Umsonst flehte Manilia um Erbarmen. Da beschlossen wir die Flucht. Im Landhaus am Tiber vor der Porta Aurelia wohnten sie. Jedoch argwöhnisch beschleunigte der Vater die Vermählung. Als ich zur verabredeten Nacht die Gartenmauer überstieg und in ihr Schlafgemach schlich, fand ich es leer. Aber vorn im Atrium scholl Hymenäen-Gesang und Flötenspiel. Atemlos schleiche ich an die Vorhänge und spähe hinein. Da ruht meine Manilia, in der Neuvermählten Tracht, an ihres Vaters Seite, der Bräutigam bei ihr - und ungezählte Gäste, Manilias bleiches Antlitz, ihre tränenfeuchten Augen seh' ich -ich sehe, wie Montanus den Arm um ihren Nacken spannt. - Da ergreift mich wahnsinnige Verzweiflung: ich stürme in den Saal und umschlinge sie und reiße sie mit mir mit hochgeschwungenem Schwert.
Aber sie waren zu neunzig, die Tapfern: lang erwehrte ich mich ihrer, da traf mich des Balten Alarich Schwert -: und sie rissen mir die Schreiende aus dem Arm und warfen mich blutend, für tot, über die Gartenmauer nah an den Tiber.

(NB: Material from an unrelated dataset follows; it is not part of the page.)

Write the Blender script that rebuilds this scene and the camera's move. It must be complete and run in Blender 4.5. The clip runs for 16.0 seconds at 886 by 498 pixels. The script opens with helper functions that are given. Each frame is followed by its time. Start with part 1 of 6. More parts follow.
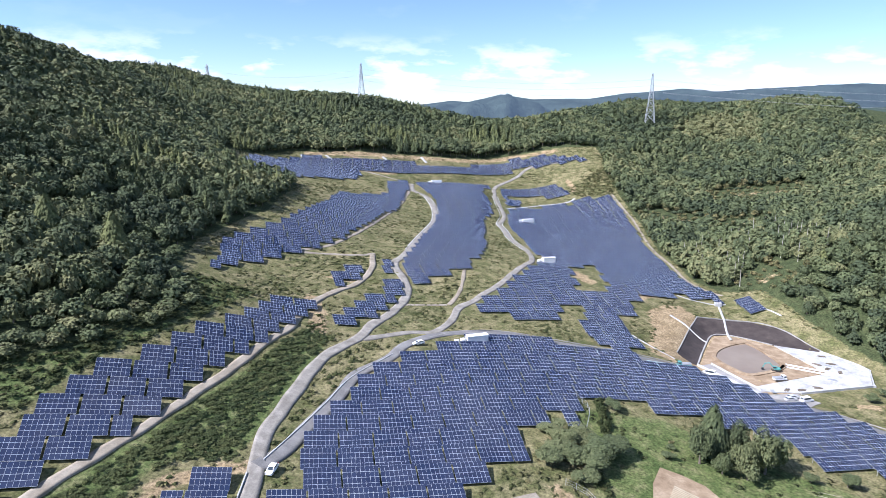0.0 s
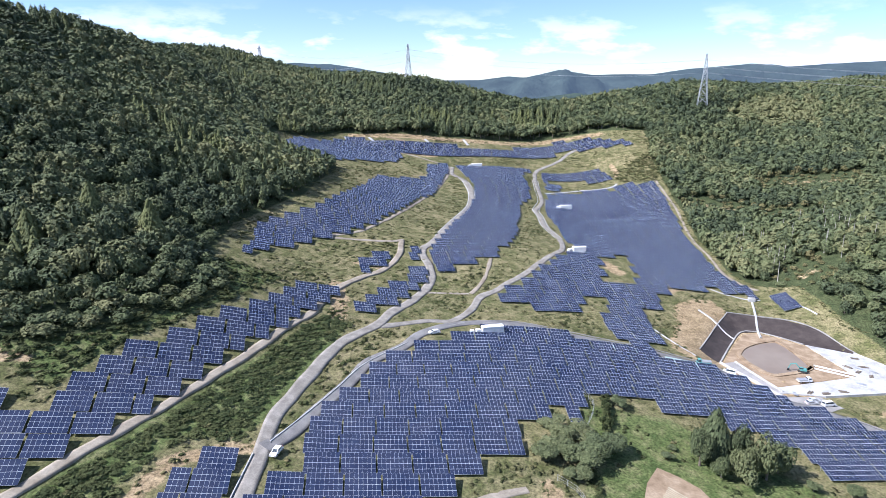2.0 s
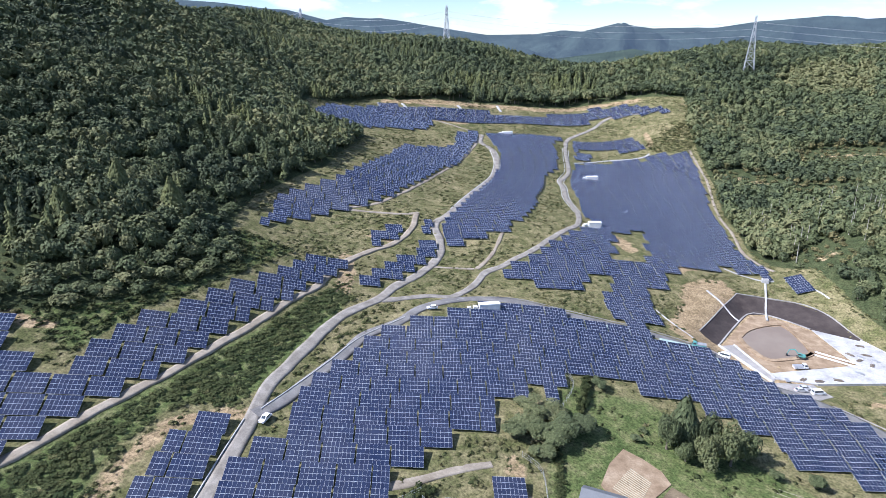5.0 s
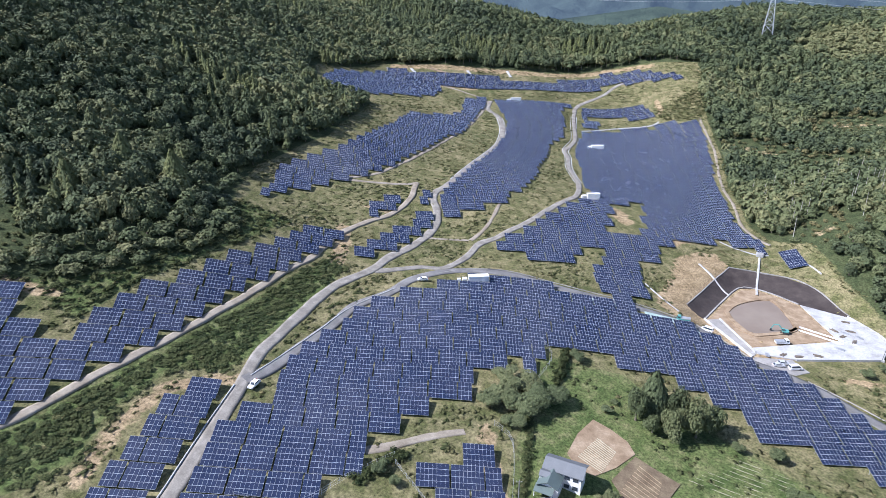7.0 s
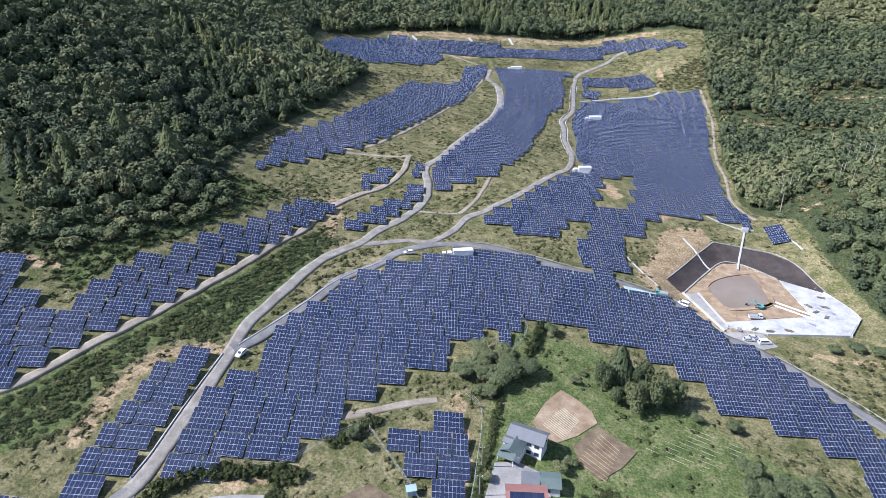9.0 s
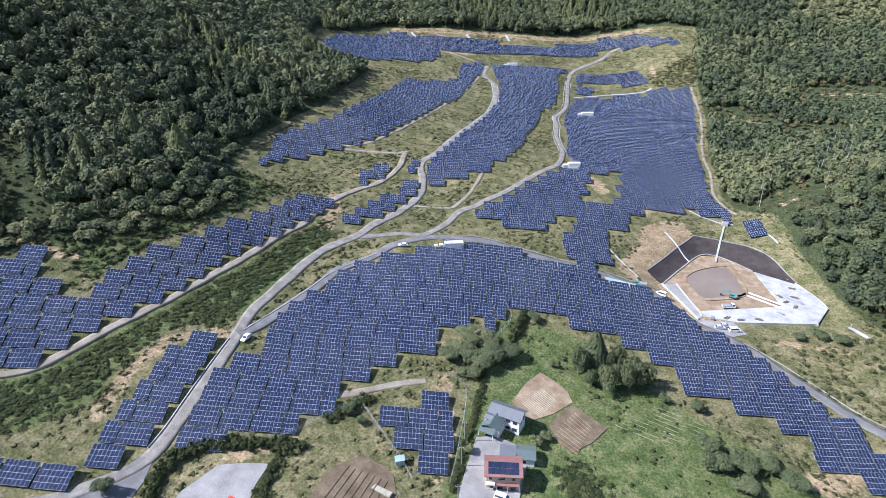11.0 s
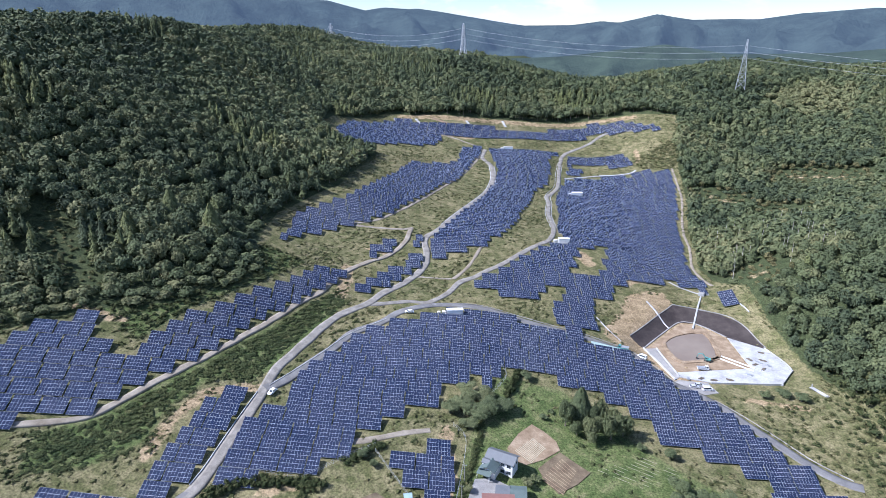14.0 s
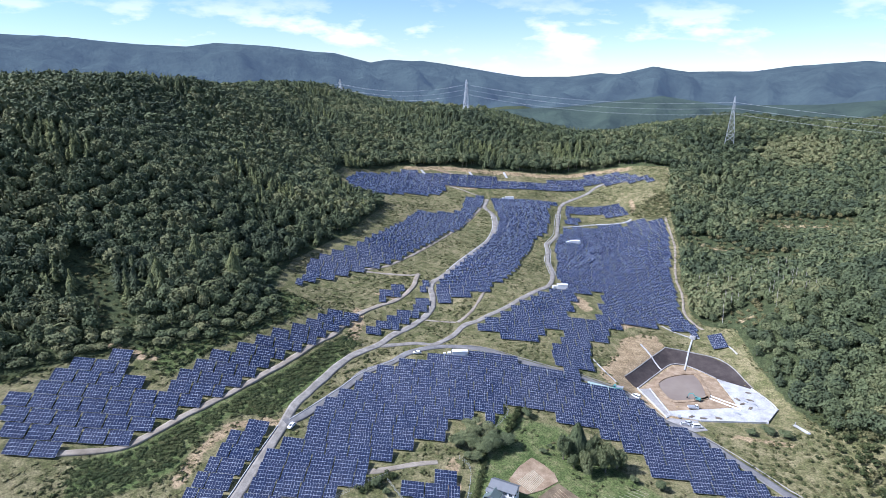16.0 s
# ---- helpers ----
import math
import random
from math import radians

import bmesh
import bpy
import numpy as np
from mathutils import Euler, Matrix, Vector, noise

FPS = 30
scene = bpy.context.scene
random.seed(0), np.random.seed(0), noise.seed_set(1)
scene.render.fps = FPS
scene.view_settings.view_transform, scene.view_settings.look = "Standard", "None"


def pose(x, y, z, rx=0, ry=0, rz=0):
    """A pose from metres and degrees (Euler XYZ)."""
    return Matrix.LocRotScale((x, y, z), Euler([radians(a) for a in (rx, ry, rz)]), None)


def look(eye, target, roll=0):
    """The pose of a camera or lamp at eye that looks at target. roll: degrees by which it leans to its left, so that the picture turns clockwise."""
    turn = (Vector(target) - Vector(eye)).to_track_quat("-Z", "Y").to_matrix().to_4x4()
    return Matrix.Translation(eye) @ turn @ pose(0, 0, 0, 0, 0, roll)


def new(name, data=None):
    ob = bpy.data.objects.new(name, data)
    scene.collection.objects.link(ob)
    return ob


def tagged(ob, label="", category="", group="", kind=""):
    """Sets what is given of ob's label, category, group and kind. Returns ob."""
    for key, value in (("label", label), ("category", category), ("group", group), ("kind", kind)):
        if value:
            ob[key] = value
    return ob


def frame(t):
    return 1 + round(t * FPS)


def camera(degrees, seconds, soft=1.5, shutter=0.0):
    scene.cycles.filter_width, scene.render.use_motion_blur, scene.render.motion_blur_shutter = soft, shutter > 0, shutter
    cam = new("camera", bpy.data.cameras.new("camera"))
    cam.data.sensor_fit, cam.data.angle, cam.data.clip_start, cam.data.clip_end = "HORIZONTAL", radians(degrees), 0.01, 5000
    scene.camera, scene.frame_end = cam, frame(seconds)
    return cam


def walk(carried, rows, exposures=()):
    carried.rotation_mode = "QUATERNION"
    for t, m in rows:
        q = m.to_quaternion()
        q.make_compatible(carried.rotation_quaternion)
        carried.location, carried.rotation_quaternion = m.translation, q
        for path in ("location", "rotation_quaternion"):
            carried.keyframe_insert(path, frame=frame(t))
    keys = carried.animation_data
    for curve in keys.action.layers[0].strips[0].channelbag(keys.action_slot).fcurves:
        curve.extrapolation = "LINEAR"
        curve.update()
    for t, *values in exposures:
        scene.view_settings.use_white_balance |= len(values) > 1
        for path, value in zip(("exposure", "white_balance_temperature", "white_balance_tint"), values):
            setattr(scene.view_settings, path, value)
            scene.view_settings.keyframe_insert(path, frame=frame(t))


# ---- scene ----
cam = camera(71.23, 16.0, soft=0.55)
PATH = [
    (0, (0.00, 0.00, 93.50), (0.00, 97.60, 71.74), -0.01),
    (0.5, (3.32, -0.68, 95.12), (0.79, 96.67, 72.42), 0.02),
    (1, (6.85, -1.00, 96.63), (1.89, 96.04, 73.01), 0.05),
    (1.5, (10.31, -1.55, 98.18), (3.38, 95.14, 73.64), -0.00),
    (2, (13.60, -2.26, 100.00), (4.81, 94.04, 74.50), 0.04),
    (2.5, (16.99, -2.78, 101.91), (6.29, 93.05, 75.41), 0.05),
    (3, (20.35, -3.28, 103.65), (8.15, 92.09, 76.14), 0.09),
    (3.5, (23.67, -3.72, 105.40), (10.37, 91.20, 76.88), 0.07),
    (4, (26.89, -4.38, 107.10), (12.39, 90.02, 77.44), 0.01),
    (4.8, (32.25, -5.33, 109.81), (15.95, 88.12, 78.18), -0.06),
    (5.6, (37.61, -6.34, 112.52), (19.72, 85.99, 78.54), -0.13),
    (6.5, (43.17, -7.36, 115.70), (24.01, 83.66, 78.97), -0.13),
    (7, (46.04, -7.83, 117.43), (26.44, 82.50, 79.27), -0.15),
    (7.5, (48.88, -8.33, 119.36), (28.75, 81.21, 79.66), -0.07),
    (8, (51.99, -8.90, 121.02), (31.42, 79.93, 79.97), -0.12),
    (8.5, (54.81, -9.70, 123.04), (34.04, 78.37, 80.48), -0.08),
    (9, (57.74, -11.04, 124.90), (36.81, 76.48, 81.28), -0.14),
    (9.8, (61.66, -14.31, 128.00), (40.57, 72.68, 83.43), -0.17),
    (10.7, (64.74, -20.86, 131.49), (43.54, 65.91, 86.55), -0.14),
    (11.5, (66.66, -28.12, 134.62), (45.42, 58.63, 89.64), -0.12),
    (12, (67.65, -32.58, 136.42), (46.20, 55.18, 93.54), -0.11),
    (12.5, (68.72, -37.57, 138.55), (47.09, 51.12, 97.73), -0.04),
    (13, (69.79, -42.77, 140.68), (47.93, 46.82, 102.01), 0.01),
    (13.5, (70.86, -48.13, 142.84), (48.77, 42.30, 106.31), 0.04),
    (14, (71.75, -53.51, 144.75), (49.43, 37.75, 110.49), 0.07),
    (14.5, (72.60, -59.25, 146.70), (50.04, 32.77, 114.70), 0.12),
    (15, (73.40, -64.67, 148.81), (50.59, 27.93, 118.72), 0.11),
    (15.5, (74.20, -69.85, 150.85), (51.22, 23.14, 122.12), 0.20),
    (16, (74.97, -75.58, 152.63), (51.82, 17.80, 125.34), 0.17),
]
walk(cam, [(t, look(eye, target, roll)) for t, eye, target, roll in PATH], [(0, 1.17, 5650, 17), (4, 1.08, 5600, 17), (9, 0.99, 5550, 17), (16, 0.98, 5350, 18)])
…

Allein damals, vor bald sechs Lustra - wie vor Jahr und Tag! -hat mich der Hauch des Flußgottes aus der Betäubung des Todes geweckt.
Fischer fanden mich, pflegten mich: ich genas.
Aber das Herz war mir aus der Brust gerissen worden jene Nacht.
Und viele, viele Jahre vergingen. Ich haßte die Welt und ihren Gott, wenn einer lebte.